Iowa Attorney General Tom Miller is joining with his counterparts in at least 39 other states to push to keep their authority over financial issues in the reform bill that’s being worked on in congress. Miller says the top state lawmakers are worried the bill would allow federal officials to pre-empt their authority.

“That is a mistake, because it is important for the states to be laboratories of democracy and develop new and successful ideas for everybody. And it’s important in terms of the Federalism concept. When the federal government has all the authority and they do little or no regulation, as they did in the Bush years, there’s enormous problems for consumers and the wider economy,” Miller says.

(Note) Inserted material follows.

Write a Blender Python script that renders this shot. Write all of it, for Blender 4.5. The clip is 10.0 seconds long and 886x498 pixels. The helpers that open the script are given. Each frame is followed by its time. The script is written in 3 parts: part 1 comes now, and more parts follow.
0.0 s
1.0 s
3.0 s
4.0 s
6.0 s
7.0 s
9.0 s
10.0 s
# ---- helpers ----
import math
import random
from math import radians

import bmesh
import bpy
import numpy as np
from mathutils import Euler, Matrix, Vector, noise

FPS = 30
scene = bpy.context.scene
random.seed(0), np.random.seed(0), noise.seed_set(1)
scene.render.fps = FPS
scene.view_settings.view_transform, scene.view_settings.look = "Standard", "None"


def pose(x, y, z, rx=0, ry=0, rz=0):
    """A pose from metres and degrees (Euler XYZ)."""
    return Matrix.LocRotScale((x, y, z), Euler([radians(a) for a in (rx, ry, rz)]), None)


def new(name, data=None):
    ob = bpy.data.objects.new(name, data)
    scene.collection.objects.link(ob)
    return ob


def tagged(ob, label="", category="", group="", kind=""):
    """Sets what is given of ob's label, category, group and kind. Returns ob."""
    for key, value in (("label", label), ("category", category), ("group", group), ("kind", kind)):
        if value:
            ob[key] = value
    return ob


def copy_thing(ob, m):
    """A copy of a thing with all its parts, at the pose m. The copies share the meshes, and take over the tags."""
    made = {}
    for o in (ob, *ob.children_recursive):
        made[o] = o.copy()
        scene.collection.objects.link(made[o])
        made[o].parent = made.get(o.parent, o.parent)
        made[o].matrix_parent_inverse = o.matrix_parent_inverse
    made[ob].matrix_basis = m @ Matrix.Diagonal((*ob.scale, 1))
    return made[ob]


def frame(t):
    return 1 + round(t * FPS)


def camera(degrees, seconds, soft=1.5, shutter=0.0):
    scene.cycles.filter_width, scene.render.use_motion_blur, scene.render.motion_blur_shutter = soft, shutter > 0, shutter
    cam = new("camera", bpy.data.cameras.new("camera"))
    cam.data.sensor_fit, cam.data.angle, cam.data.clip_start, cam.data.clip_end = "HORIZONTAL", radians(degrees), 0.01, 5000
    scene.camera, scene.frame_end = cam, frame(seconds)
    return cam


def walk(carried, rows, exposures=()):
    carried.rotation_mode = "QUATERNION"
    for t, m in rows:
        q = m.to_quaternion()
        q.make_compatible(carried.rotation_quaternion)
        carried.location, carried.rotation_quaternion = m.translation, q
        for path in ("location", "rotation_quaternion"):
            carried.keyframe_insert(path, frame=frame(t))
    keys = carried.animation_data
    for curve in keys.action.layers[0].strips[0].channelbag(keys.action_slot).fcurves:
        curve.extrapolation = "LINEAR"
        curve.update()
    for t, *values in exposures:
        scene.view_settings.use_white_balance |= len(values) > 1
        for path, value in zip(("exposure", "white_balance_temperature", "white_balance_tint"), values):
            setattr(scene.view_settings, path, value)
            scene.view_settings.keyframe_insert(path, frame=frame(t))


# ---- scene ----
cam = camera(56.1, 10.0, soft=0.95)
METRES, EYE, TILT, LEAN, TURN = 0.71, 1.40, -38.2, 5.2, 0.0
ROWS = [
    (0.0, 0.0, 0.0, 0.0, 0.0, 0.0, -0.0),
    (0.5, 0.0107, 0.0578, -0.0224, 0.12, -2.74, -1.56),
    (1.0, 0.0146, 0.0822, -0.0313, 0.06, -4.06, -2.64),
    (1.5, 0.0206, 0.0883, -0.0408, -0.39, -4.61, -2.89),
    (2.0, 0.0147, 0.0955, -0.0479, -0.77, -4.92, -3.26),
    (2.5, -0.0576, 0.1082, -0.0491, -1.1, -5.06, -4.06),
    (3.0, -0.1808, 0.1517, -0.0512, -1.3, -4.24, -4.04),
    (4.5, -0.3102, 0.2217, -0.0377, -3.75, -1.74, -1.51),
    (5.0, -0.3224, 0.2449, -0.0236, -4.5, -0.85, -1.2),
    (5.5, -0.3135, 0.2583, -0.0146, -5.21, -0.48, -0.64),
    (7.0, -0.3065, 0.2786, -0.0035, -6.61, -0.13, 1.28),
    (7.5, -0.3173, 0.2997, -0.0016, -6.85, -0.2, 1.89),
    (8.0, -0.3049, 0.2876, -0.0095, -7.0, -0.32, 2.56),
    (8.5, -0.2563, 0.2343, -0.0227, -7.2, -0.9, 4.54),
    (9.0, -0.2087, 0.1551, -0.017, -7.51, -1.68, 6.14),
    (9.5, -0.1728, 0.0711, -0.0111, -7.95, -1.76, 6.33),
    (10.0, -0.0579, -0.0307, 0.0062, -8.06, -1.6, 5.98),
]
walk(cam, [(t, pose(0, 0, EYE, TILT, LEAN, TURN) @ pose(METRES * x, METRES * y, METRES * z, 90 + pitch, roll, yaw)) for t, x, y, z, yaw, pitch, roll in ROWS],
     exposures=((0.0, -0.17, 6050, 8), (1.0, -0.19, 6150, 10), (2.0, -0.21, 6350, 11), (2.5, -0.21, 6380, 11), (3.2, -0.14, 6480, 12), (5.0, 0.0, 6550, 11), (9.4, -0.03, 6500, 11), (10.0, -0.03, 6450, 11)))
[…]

Miller says a key piece of the legislation is the Consumer Financial Protection Agency, which he says should be created. He says the legislation would provide that the states could enforce the regulations of the agency, and he says that’s “incredibly important,” as the federal government doesn’t have enough resources to deal with things like credit cards and mortgages without state help.

Miller says they hope the senators who are leading the push for the bill will preserve the state’s interests. “They have to decide in regard to state involvement, are they gonna be on the side of the banks, particularly the Wall Street Banks, or are they going to be on the side of the public,” Miller says. He says that’s the fundamental choice the senators face. Miller says now is not the time to let up on the oversight of the financial system.

“This would be the worst possible time to give Wall Street Banks special privilege as regards state law, so that they could possibly repeat what we’ve just gone through in the last few years,” Miller says. Miller was joined on a conference call with reporters by the Attorney General of Illinois.